# [INFORMATION PROVIDED]
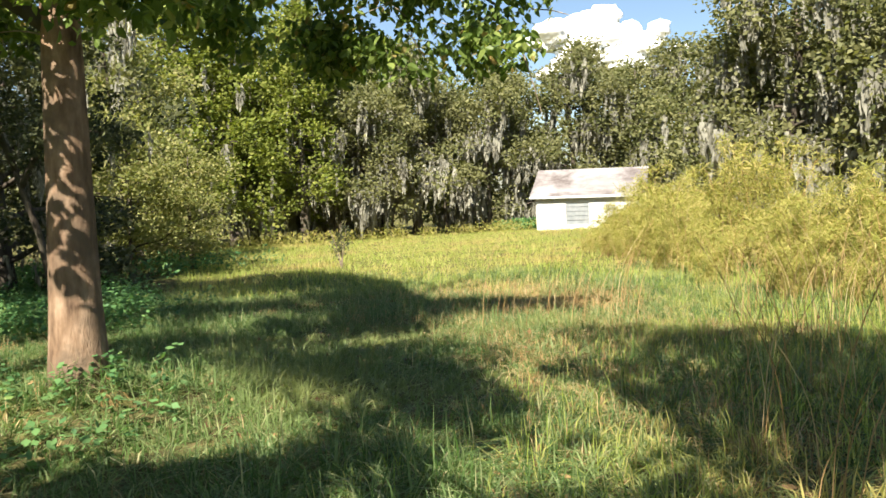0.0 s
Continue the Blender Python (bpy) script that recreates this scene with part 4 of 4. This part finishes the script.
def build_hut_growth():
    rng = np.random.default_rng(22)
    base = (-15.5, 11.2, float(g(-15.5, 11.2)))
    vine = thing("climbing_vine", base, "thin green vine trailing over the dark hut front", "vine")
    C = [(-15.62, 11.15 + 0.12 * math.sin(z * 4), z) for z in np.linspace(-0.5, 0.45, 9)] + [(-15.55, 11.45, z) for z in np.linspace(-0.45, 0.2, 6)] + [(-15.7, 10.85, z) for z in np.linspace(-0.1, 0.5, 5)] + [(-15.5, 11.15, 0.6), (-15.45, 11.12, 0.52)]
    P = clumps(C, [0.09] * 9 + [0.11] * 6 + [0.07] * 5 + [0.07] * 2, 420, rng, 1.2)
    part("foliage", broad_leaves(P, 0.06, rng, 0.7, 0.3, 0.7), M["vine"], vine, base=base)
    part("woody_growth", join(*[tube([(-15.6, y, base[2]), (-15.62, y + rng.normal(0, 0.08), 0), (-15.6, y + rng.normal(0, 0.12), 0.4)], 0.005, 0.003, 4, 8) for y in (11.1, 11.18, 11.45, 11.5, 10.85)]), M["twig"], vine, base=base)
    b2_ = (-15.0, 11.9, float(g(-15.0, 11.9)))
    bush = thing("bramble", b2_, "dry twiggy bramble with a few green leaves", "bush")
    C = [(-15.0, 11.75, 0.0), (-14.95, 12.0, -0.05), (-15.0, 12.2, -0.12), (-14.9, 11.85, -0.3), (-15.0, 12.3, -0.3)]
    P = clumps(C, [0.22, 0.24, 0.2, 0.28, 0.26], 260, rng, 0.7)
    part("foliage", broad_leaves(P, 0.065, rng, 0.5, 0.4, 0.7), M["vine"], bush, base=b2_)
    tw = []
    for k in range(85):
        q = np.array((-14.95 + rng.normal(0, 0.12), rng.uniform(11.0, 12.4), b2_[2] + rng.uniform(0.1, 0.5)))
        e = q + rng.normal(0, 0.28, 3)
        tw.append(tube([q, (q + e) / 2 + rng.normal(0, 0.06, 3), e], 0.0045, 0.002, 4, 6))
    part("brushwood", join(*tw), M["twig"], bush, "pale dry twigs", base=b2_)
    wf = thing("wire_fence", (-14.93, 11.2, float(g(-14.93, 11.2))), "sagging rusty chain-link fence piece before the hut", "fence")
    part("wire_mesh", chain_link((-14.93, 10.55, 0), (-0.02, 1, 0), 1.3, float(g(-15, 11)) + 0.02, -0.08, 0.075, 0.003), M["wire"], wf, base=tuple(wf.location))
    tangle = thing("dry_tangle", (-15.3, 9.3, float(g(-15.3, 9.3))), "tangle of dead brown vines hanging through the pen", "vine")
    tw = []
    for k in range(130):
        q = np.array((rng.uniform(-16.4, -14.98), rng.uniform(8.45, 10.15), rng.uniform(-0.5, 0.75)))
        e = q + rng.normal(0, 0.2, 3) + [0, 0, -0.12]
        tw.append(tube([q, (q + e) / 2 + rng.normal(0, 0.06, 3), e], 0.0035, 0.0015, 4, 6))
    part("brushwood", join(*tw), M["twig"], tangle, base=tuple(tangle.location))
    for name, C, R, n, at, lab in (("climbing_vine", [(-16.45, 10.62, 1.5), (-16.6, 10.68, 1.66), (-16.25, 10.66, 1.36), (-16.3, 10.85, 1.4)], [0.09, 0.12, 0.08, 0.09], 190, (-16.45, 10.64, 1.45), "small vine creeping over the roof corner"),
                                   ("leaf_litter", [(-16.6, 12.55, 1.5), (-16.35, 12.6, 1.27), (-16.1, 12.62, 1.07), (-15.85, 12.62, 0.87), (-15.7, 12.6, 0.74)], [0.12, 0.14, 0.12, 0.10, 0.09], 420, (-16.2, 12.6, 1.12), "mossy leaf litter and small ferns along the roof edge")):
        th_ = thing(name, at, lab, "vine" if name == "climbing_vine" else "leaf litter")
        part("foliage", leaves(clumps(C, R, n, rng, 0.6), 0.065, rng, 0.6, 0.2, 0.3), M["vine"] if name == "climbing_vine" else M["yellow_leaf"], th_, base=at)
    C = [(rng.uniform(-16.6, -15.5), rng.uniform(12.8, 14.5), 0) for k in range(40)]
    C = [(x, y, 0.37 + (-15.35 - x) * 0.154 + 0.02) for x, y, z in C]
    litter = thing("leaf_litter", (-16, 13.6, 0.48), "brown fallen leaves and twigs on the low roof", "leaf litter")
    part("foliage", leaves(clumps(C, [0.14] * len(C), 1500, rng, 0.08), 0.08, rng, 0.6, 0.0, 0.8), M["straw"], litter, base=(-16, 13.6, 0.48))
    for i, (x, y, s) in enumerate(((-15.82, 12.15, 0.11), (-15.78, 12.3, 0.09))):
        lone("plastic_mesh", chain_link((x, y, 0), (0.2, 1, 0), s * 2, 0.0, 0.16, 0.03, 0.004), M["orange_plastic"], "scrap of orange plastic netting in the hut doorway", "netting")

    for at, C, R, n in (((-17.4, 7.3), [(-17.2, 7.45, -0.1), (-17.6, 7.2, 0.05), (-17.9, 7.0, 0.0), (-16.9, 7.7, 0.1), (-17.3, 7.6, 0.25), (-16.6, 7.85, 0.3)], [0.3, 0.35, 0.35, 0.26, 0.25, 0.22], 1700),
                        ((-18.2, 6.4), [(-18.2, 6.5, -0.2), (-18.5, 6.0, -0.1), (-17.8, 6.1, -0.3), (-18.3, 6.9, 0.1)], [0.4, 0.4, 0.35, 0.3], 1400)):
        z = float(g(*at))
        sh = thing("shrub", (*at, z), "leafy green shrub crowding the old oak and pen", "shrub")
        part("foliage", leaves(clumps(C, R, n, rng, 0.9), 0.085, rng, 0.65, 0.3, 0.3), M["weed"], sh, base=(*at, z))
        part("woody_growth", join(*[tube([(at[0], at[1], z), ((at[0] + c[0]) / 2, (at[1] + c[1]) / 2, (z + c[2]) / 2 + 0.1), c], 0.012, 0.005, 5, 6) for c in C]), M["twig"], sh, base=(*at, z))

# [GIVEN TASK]
Transcribe the material as is, with images omitted.

# [RESPONSE]
0.0 s
Continue the Blender Python (bpy) script that recreates this scene with part 4 of 4. This part finishes the script.
def build_hut_growth():
    rng = np.random.default_rng(22)
    base = (-15.5, 11.2, float(g(-15.5, 11.2)))
    vine = thing("climbing_vine", base, "thin green vine trailing over the dark hut front", "vine")
    C = [(-15.62, 11.15 + 0.12 * math.sin(z * 4), z) for z in np.linspace(-0.5, 0.45, 9)] + [(-15.55, 11.45, z) for z in np.linspace(-0.45, 0.2, 6)] + [(-15.7, 10.85, z) for z in np.linspace(-0.1, 0.5, 5)] + [(-15.5, 11.15, 0.6), (-15.45, 11.12, 0.52)]
    P = clumps(C, [0.09] * 9 + [0.11] * 6 + [0.07] * 5 + [0.07] * 2, 420, rng, 1.2)
    part("foliage", broad_leaves(P, 0.06, rng, 0.7, 0.3, 0.7), M["vine"], vine, base=base)
    part("woody_growth", join(*[tube([(-15.6, y, base[2]), (-15.62, y + rng.normal(0, 0.08), 0), (-15.6, y + rng.normal(0, 0.12), 0.4)], 0.005, 0.003, 4, 8) for y in (11.1, 11.18, 11.45, 11.5, 10.85)]), M["twig"], vine, base=base)
    b2_ = (-15.0, 11.9, float(g(-15.0, 11.9)))
    bush = thing("bramble", b2_, "dry twiggy bramble with a few green leaves", "bush")
    C = [(-15.0, 11.75, 0.0), (-14.95, 12.0, -0.05), (-15.0, 12.2, -0.12), (-14.9, 11.85, -0.3), (-15.0, 12.3, -0.3)]
    P = clumps(C, [0.22, 0.24, 0.2, 0.28, 0.26], 260, rng, 0.7)
    part("foliage", broad_leaves(P, 0.065, rng, 0.5, 0.4, 0.7), M["vine"], bush, base=b2_)
    tw = []
    for k in range(85):
        q = np.array((-14.95 + rng.normal(0, 0.12), rng.uniform(11.0, 12.4), b2_[2] + rng.uniform(0.1, 0.5)))
        e = q + rng.normal(0, 0.28, 3)
        tw.append(tube([q, (q + e) / 2 + rng.normal(0, 0.06, 3), e], 0.0045, 0.002, 4, 6))
    part("brushwood", join(*tw), M["twig"], bush, "pale dry twigs", base=b2_)
    wf = thing("wire_fence", (-14.93, 11.2, float(g(-14.93, 11.2))), "sagging rusty chain-link fence piece before the hut", "fence")
    part("wire_mesh", chain_link((-14.93, 10.55, 0), (-0.02, 1, 0), 1.3, float(g(-15, 11)) + 0.02, -0.08, 0.075, 0.003), M["wire"], wf, base=tuple(wf.location))
    tangle = thing("dry_tangle", (-15.3, 9.3, float(g(-15.3, 9.3))), "tangle of dead brown vines hanging through the pen", "vine")
    tw = []
    for k in range(130):
        q = np.array((rng.uniform(-16.4, -14.98), rng.uniform(8.45, 10.15), rng.uniform(-0.5, 0.75)))
        e = q + rng.normal(0, 0.2, 3) + [0, 0, -0.12]
        tw.append(tube([q, (q + e) / 2 + rng.normal(0, 0.06, 3), e], 0.0035, 0.0015, 4, 6))
    part("brushwood", join(*tw), M["twig"], tangle, base=tuple(tangle.location))
    for name, C, R, n, at, lab in (("climbing_vine", [(-16.45, 10.62, 1.5), (-16.6, 10.68, 1.66), (-16.25, 10.66, 1.36), (-16.3, 10.85, 1.4)], [0.09, 0.12, 0.08, 0.09], 190, (-16.45, 10.64, 1.45), "small vine creeping over the roof corner"),
                                   ("leaf_litter", [(-16.6, 12.55, 1.5), (-16.35, 12.6, 1.27), (-16.1, 12.62, 1.07), (-15.85, 12.62, 0.87), (-15.7, 12.6, 0.74)], [0.12, 0.14, 0.12, 0.10, 0.09], 420, (-16.2, 12.6, 1.12), "mossy leaf litter and small ferns along the roof edge")):
        th_ = thing(name, at, lab, "vine" if name == "climbing_vine" else "leaf litter")
        part("foliage", leaves(clumps(C, R, n, rng, 0.6), 0.065, rng, 0.6, 0.2, 0.3), M["vine"] if name == "climbing_vine" else M["yellow_leaf"], th_, base=at)
    C = [(rng.uniform(-16.6, -15.5), rng.uniform(12.8, 14.5), 0) for k in range(40)]
    C = [(x, y, 0.37 + (-15.35 - x) * 0.154 + 0.02) for x, y, z in C]
    litter = thing("leaf_litter", (-16, 13.6, 0.48), "brown fallen leaves and twigs on the low roof", "leaf litter")
    part("foliage", leaves(clumps(C, [0.14] * len(C), 1500, rng, 0.08), 0.08, rng, 0.6, 0.0, 0.8), M["straw"], litter, base=(-16, 13.6, 0.48))
    for i, (x, y, s) in enumerate(((-15.82, 12.15, 0.11), (-15.78, 12.3, 0.09))):
        lone("plastic_mesh", chain_link((x, y, 0), (0.2, 1, 0), s * 2, 0.0, 0.16, 0.03, 0.004), M["orange_plastic"], "scrap of orange plastic netting in the hut doorway", "netting")

    for at, C, R, n in (((-17.4, 7.3), [(-17.2, 7.45, -0.1), (-17.6, 7.2, 0.05), (-17.9, 7.0, 0.0), (-16.9, 7.7, 0.1), (-17.3, 7.6, 0.25), (-16.6, 7.85, 0.3)], [0.3, 0.35, 0.35, 0.26, 0.25, 0.22], 1700),
                        ((-18.2, 6.4), [(-18.2, 6.5, -0.2), (-18.5, 6.0, -0.1), (-17.8, 6.1, -0.3), (-18.3, 6.9, 0.1)], [0.4, 0.4, 0.35, 0.3], 1400)):
        z = float(g(*at))
        sh = thing("shrub", (*at, z), "leafy green shrub crowding the old oak and pen", "shrub")
        part("foliage", leaves(clumps(C, R, n, rng, 0.9), 0.085, rng, 0.65, 0.3, 0.3), M["weed"], sh, base=(*at, z))
        part("woody_growth", join(*[tube([(at[0], at[1], z), ((at[0] + c[0]) / 2, (at[1] + c[1]) / 2, (z + c[2]) / 2 + 0.1), c], 0.012, 0.005, 5, 6) for c in C]), M["twig"], sh, base=(*at, z))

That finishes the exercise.